Starting from the top of the material, restate each line exactly until the line that contains "return on(p.x, p.y, 0.0004", which is also copied. Pictures are excluded.
============
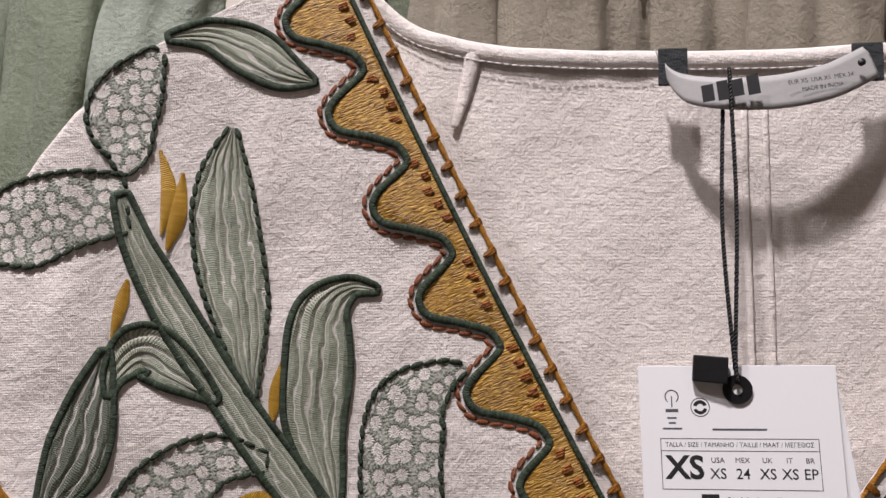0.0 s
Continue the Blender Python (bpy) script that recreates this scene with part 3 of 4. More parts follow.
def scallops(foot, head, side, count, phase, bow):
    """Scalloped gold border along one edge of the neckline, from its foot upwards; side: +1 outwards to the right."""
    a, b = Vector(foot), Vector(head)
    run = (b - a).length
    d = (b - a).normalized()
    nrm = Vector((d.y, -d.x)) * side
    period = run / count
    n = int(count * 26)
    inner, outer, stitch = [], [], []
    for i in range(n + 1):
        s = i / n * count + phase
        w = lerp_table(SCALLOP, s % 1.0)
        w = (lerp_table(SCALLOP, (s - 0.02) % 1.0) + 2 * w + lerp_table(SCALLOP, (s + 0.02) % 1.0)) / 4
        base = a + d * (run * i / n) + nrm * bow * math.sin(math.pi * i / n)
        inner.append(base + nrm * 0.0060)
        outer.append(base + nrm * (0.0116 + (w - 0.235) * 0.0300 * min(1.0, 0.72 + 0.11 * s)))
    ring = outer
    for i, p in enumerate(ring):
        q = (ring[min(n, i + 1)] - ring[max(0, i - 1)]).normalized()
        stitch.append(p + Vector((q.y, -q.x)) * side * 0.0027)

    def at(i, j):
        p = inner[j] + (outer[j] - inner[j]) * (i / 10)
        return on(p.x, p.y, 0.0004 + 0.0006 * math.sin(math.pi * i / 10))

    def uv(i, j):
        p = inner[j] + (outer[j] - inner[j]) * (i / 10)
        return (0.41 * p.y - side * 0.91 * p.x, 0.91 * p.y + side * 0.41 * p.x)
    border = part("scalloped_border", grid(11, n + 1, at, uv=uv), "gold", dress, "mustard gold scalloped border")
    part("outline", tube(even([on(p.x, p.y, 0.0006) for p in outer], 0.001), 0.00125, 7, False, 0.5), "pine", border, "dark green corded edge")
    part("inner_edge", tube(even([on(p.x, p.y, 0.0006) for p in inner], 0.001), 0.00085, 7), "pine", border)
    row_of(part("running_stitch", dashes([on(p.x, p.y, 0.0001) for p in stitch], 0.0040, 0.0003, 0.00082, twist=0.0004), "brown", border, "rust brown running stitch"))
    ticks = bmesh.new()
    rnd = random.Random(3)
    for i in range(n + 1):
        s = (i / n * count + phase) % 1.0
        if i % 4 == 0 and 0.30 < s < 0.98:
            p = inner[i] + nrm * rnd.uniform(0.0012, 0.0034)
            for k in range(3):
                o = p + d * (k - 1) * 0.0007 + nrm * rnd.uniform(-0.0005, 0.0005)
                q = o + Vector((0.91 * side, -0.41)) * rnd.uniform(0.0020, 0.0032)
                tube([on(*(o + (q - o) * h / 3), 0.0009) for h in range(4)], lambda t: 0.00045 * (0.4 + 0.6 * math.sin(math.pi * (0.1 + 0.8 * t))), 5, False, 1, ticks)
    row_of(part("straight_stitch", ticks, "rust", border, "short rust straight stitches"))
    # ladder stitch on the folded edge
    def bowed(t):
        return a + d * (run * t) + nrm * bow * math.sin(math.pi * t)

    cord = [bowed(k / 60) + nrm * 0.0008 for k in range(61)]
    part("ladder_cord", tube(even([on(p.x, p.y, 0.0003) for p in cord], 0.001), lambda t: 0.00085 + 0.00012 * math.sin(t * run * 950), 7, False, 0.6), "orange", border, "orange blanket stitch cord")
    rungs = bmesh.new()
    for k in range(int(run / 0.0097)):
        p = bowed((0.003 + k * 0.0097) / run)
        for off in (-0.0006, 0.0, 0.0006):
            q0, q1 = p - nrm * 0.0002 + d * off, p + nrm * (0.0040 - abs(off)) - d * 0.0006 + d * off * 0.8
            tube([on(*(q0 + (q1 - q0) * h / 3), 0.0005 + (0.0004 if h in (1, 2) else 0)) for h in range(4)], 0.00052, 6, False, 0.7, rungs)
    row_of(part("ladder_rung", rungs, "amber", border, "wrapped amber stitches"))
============
Solution to this exercise:
0.0 s
Continue the Blender Python (bpy) script that recreates this scene with part 3 of 4. More parts follow.
def scallops(foot, head, side, count, phase, bow):
    """Scalloped gold border along one edge of the neckline, from its foot upwards; side: +1 outwards to the right."""
    a, b = Vector(foot), Vector(head)
    run = (b - a).length
    d = (b - a).normalized()
    nrm = Vector((d.y, -d.x)) * side
    period = run / count
    n = int(count * 26)
    inner, outer, stitch = [], [], []
    for i in range(n + 1):
        s = i / n * count + phase
        w = lerp_table(SCALLOP, s % 1.0)
        w = (lerp_table(SCALLOP, (s - 0.02) % 1.0) + 2 * w + lerp_table(SCALLOP, (s + 0.02) % 1.0)) / 4
        base = a + d * (run * i / n) + nrm * bow * math.sin(math.pi * i / n)
        inner.append(base + nrm * 0.0060)
        outer.append(base + nrm * (0.0116 + (w - 0.235) * 0.0300 * min(1.0, 0.72 + 0.11 * s)))
    ring = outer
    for i, p in enumerate(ring):
        q = (ring[min(n, i + 1)] - ring[max(0, i - 1)]).normalized()
        stitch.append(p + Vector((q.y, -q.x)) * side * 0.0027)

    def at(i, j):
        p = inner[j] + (outer[j] - inner[j]) * (i / 10)
        return on(p.x, p.y, 0.0004 + 0.0006 * math.sin(math.pi * i / 10))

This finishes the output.